* [Dataset excerpt]
begin

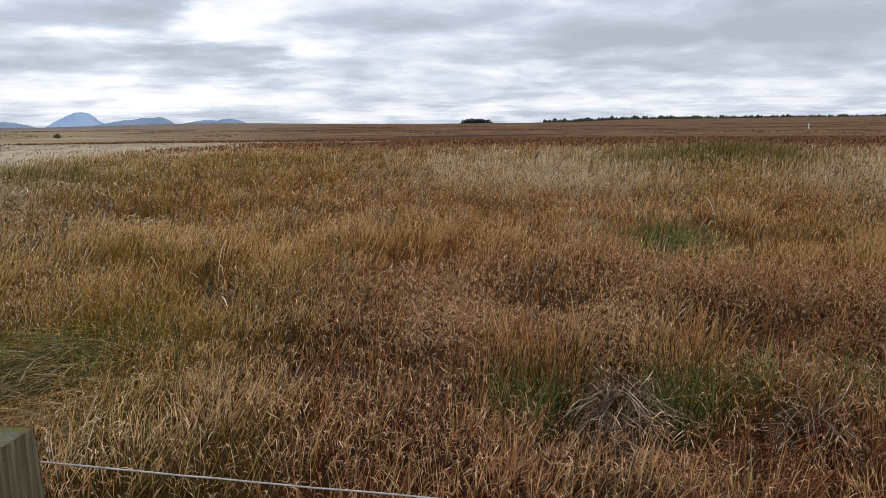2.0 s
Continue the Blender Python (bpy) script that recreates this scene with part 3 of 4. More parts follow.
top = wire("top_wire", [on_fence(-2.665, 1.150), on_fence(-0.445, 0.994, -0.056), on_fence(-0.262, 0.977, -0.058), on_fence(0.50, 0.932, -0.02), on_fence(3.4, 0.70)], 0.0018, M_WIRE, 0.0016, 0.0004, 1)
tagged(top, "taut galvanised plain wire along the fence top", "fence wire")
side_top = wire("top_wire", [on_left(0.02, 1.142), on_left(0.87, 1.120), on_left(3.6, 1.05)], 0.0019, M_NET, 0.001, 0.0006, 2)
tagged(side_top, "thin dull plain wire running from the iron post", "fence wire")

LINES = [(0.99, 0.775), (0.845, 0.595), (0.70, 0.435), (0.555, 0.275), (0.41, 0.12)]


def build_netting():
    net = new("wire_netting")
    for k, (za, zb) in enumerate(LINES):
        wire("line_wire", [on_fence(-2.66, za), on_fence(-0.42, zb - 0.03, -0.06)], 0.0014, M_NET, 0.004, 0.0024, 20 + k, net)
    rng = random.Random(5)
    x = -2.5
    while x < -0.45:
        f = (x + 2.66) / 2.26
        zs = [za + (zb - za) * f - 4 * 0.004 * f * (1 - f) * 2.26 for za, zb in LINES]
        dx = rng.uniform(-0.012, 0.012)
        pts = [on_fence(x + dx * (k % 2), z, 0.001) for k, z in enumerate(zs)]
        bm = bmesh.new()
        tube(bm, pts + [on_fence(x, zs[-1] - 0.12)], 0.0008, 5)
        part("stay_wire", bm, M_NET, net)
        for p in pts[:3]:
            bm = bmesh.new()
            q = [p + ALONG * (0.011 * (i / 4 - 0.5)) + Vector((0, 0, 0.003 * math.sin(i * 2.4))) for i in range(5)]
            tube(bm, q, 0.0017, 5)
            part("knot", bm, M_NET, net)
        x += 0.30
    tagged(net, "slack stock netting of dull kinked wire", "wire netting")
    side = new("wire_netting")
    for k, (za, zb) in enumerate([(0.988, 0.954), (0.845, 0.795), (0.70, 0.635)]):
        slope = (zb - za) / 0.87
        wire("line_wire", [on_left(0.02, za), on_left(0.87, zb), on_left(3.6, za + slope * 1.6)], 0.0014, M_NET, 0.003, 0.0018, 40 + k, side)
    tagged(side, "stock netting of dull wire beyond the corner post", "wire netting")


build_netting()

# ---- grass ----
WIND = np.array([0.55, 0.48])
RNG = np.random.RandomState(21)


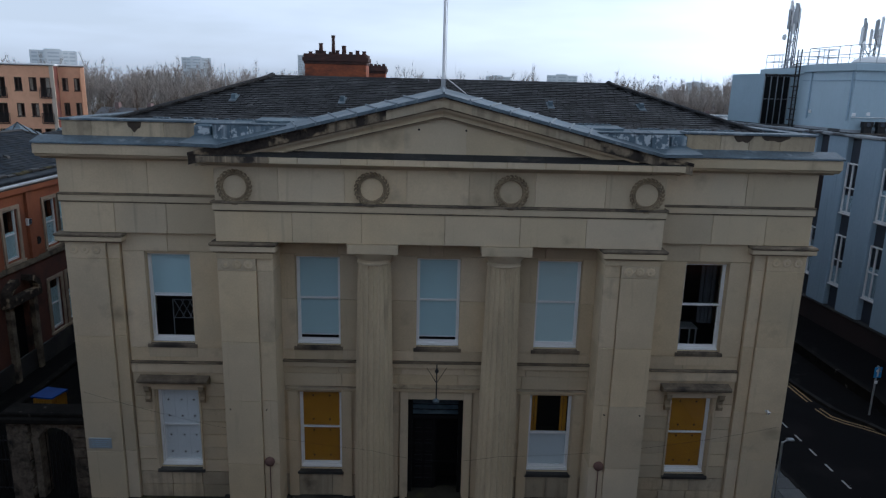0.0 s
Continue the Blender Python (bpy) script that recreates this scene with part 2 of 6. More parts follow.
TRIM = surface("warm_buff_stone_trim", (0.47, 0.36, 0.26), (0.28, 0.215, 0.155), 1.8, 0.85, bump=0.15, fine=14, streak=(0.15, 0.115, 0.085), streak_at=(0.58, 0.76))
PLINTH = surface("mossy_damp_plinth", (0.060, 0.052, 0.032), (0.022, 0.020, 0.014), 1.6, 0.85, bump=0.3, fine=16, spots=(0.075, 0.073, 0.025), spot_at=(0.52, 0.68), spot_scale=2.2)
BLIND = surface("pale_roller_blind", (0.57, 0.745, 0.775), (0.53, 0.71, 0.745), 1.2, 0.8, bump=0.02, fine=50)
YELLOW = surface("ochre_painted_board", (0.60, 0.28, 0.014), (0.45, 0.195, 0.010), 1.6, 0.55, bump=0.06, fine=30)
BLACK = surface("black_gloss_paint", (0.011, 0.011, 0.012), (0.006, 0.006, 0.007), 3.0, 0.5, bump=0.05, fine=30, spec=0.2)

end

* [WORK TO DO] Return all of the entries exactly as written, but drop any pictures they hold.

* [SOLUTION TO THE PROBLEM]
2.0 s
Continue the Blender Python (bpy) script that recreates this scene with part 3 of 4. More parts follow.
top = wire("top_wire", [on_fence(-2.665, 1.150), on_fence(-0.445, 0.994, -0.056), on_fence(-0.262, 0.977, -0.058), on_fence(0.50, 0.932, -0.02), on_fence(3.4, 0.70)], 0.0018, M_WIRE, 0.0016, 0.0004, 1)
tagged(top, "taut galvanised plain wire along the fence top", "fence wire")
side_top = wire("top_wire", [on_left(0.02, 1.142), on_left(0.87, 1.120), on_left(3.6, 1.05)], 0.0019, M_NET, 0.001, 0.0006, 2)
tagged(side_top, "thin dull plain wire running from the iron post", "fence wire")

LINES = [(0.99, 0.775), (0.845, 0.595), (0.70, 0.435), (0.555, 0.275), (0.41, 0.12)]


def build_netting():
    net = new("wire_netting")
    for k, (za, zb) in enumerate(LINES):
        wire("line_wire", [on_fence(-2.66, za), on_fence(-0.42, zb - 0.03, -0.06)], 0.0014, M_NET, 0.004, 0.0024, 20 + k, net)
    rng = random.Random(5)
    x = -2.5
    while x < -0.45:
        f = (x + 2.66) / 2.26
        zs = [za + (zb - za) * f - 4 * 0.004 * f * (1 - f) * 2.26 for za, zb in LINES]
        dx = rng.uniform(-0.012, 0.012)
        pts = [on_fence(x + dx * (k % 2), z, 0.001) for k, z in enumerate(zs)]
        bm = bmesh.new()
        tube(bm, pts + [on_fence(x, zs[-1] - 0.12)], 0.0008, 5)
        part("stay_wire", bm, M_NET, net)
        for p in pts[:3]:
            bm = bmesh.new()
            q = [p + ALONG * (0.011 * (i / 4 - 0.5)) + Vector((0, 0, 0.003 * math.sin(i * 2.4))) for i in range(5)]
            tube(bm, q, 0.0017, 5)
            part("knot", bm, M_NET, net)
        x += 0.30
    tagged(net, "slack stock netting of dull kinked wire", "wire netting")
    side = new("wire_netting")
    for k, (za, zb) in enumerate([(0.988, 0.954), (0.845, 0.795), (0.70, 0.635)]):
        slope = (zb - za) / 0.87
        wire("line_wire", [on_left(0.02, za), on_left(0.87, zb), on_left(3.6, za + slope * 1.6)], 0.0014, M_NET, 0.003, 0.0018, 40 + k, side)
    tagged(side, "stock netting of dull wire beyond the corner post", "wire netting")


build_netting()

# ---- grass ----
WIND = np.array([0.55, 0.48])
RNG = np.random.RandomState(21)


0.0 s
Continue the Blender Python (bpy) script that recreates this scene with part 2 of 6. More parts follow.
TRIM = surface("warm_buff_stone_trim", (0.47, 0.36, 0.26), (0.28, 0.215, 0.155), 1.8, 0.85, bump=0.15, fine=14, streak=(0.15, 0.115, 0.085), streak_at=(0.58, 0.76))
PLINTH = surface("mossy_damp_plinth", (0.060, 0.052, 0.032), (0.022, 0.020, 0.014), 1.6, 0.85, bump=0.3, fine=16, spots=(0.075, 0.073, 0.025), spot_at=(0.52, 0.68), spot_scale=2.2)
BLIND = surface("pale_roller_blind", (0.57, 0.745, 0.775), (0.53, 0.71, 0.745), 1.2, 0.8, bump=0.02, fine=50)
YELLOW = surface("ochre_painted_board", (0.60, 0.28, 0.014), (0.45, 0.195, 0.010), 1.6, 0.55, bump=0.06, fine=30)
BLACK = surface("black_gloss_paint", (0.011, 0.011, 0.012), (0.006, 0.006, 0.007), 3.0, 0.5, bump=0.05, fine=30, spec=0.2)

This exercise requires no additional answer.